**COLLECTED DATA:**
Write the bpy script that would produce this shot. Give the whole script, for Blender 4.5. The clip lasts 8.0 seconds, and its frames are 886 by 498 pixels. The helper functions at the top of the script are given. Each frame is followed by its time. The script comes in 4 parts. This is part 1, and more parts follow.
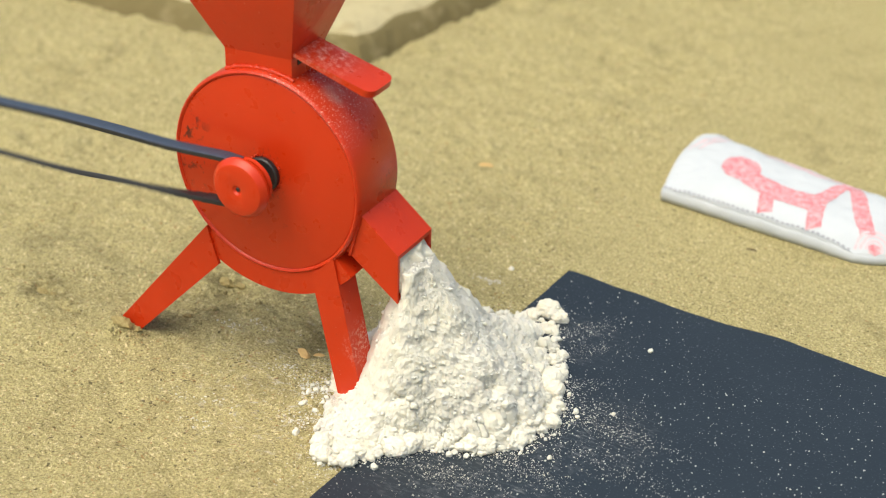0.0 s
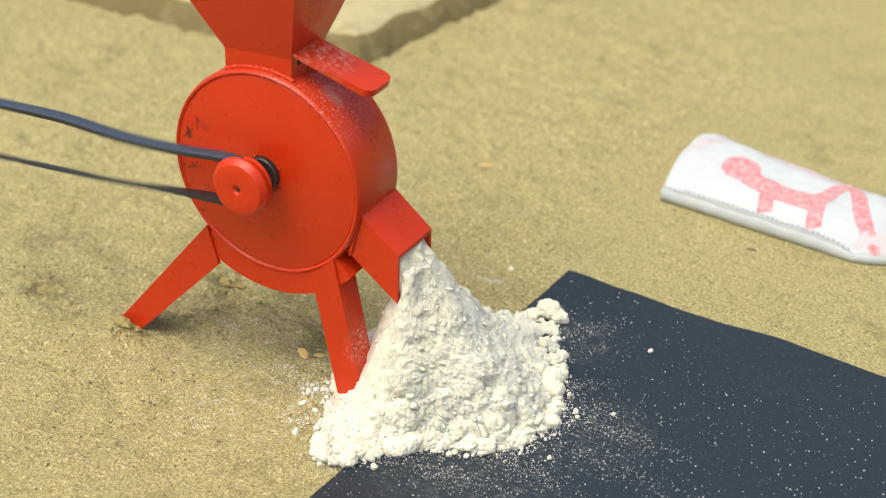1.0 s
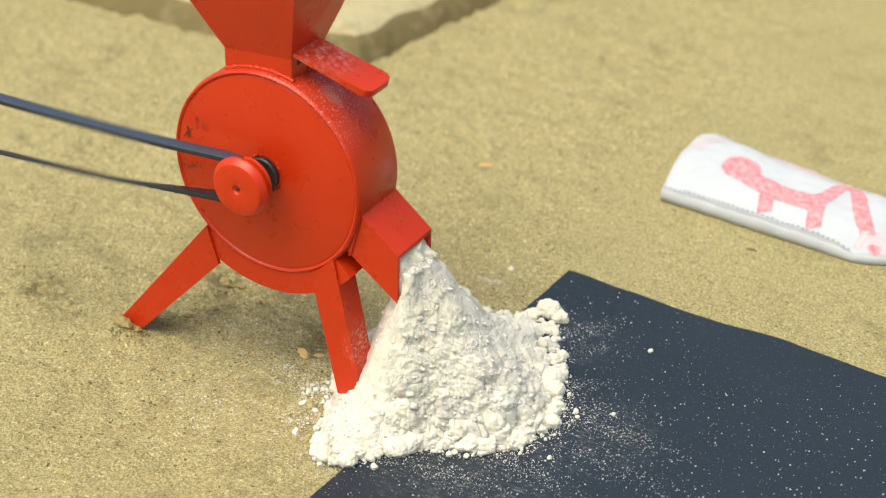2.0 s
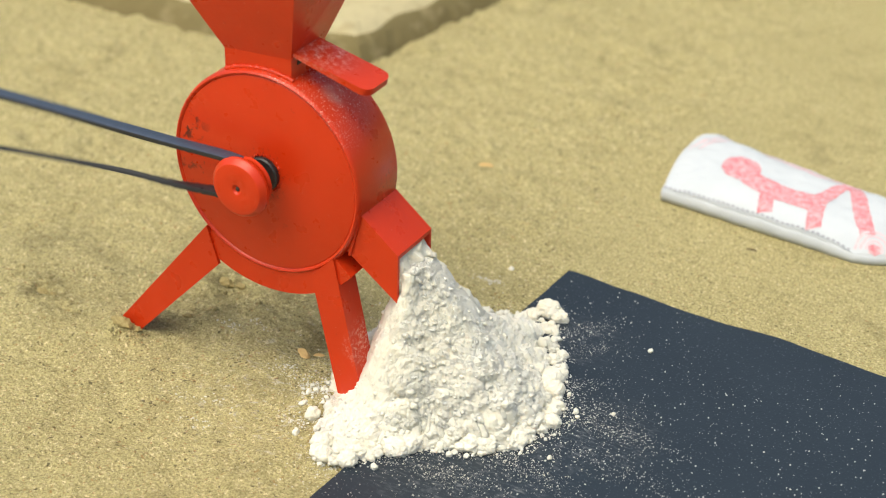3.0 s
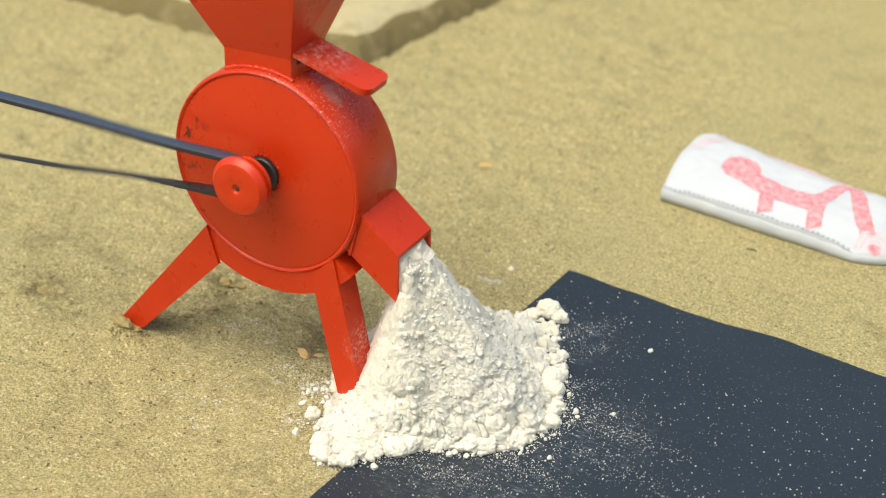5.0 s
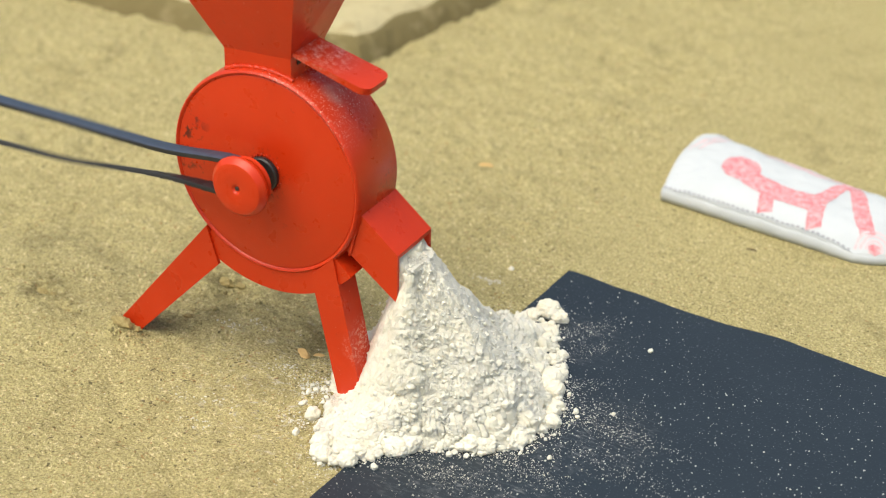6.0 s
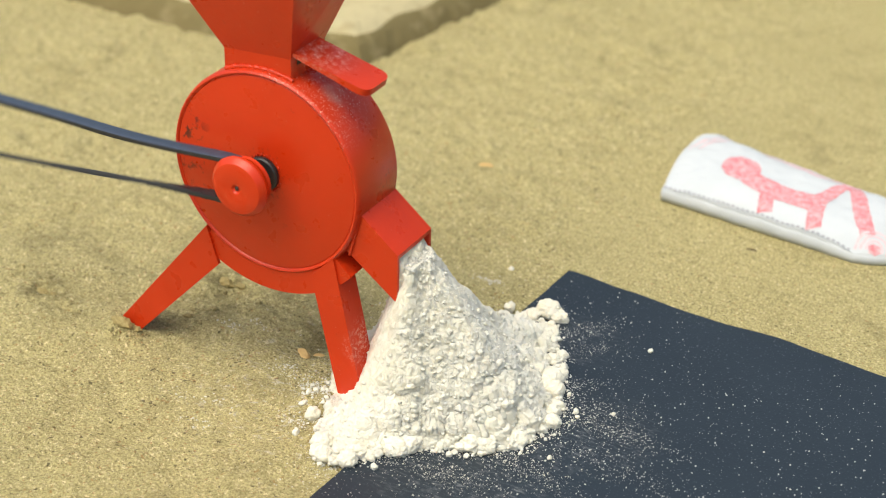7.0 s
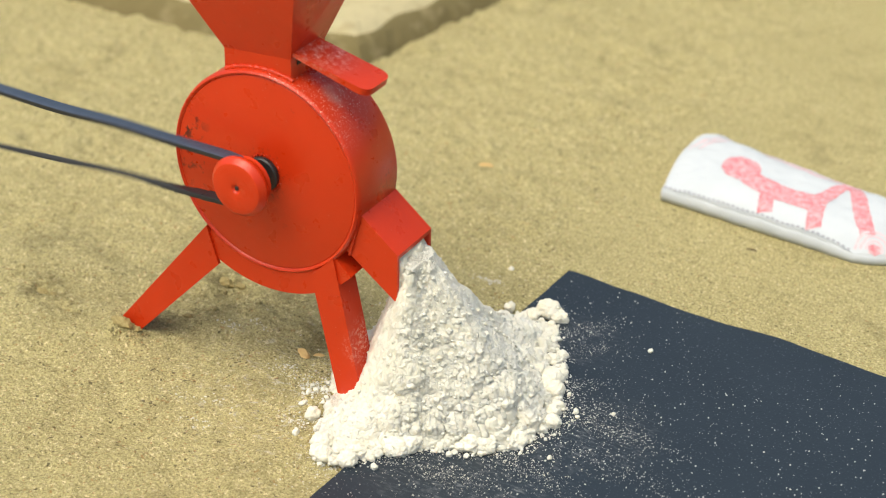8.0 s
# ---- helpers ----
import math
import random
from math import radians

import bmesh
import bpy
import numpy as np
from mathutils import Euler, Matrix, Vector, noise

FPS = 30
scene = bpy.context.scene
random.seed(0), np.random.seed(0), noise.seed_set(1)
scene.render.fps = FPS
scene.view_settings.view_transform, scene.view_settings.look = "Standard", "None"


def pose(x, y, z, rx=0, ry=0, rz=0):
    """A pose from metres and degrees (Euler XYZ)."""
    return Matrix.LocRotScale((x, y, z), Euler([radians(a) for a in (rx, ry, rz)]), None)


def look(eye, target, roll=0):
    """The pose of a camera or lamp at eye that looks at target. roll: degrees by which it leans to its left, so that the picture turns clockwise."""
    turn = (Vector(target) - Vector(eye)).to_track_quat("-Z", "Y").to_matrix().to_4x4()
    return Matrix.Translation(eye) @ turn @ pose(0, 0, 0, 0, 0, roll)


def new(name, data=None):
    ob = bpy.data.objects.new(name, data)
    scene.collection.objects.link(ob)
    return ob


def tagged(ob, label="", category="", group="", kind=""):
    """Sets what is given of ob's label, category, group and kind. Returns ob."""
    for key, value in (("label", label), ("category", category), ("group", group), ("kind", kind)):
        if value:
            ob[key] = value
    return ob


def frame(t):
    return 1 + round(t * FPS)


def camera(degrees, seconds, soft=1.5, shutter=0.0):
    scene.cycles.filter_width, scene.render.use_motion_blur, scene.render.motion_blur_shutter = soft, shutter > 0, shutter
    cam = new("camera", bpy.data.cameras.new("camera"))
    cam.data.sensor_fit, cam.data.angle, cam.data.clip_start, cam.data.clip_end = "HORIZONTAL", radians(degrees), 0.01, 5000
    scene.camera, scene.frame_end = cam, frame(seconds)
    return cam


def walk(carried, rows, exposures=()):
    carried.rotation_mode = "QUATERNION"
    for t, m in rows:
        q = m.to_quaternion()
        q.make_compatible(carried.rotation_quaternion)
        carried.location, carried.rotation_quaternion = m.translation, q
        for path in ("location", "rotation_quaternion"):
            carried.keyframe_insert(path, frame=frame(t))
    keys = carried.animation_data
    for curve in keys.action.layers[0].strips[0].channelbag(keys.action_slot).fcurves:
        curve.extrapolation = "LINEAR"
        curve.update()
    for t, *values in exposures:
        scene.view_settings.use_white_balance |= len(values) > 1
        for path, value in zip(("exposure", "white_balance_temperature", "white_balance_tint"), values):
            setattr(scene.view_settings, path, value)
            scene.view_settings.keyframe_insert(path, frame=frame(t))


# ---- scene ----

**INSTRUCTIONS TO FOLLOW:** Go from the first line of the listing to the line holding "pose from metres" and, please, transcribe those lines exactly, both included, with no pictures.

**EXERCISE OUTPUT:**
Write the bpy script that would produce this shot. Give the whole script, for Blender 4.5. The clip lasts 8.0 seconds, and its frames are 886 by 498 pixels. The helper functions at the top of the script are given. Each frame is followed by its time. The script comes in 4 parts. This is part 1, and more parts follow.
0.0 s
1.0 s
2.0 s
3.0 s
5.0 s
6.0 s
7.0 s
8.0 s
# ---- helpers ----
import math
import random
from math import radians

import bmesh
import bpy
import numpy as np
from mathutils import Euler, Matrix, Vector, noise

FPS = 30
scene = bpy.context.scene
random.seed(0), np.random.seed(0), noise.seed_set(1)
scene.render.fps = FPS
scene.view_settings.view_transform, scene.view_settings.look = "Standard", "None"


def pose(x, y, z, rx=0, ry=0, rz=0):
    """A pose from metres and degrees (Euler XYZ)."""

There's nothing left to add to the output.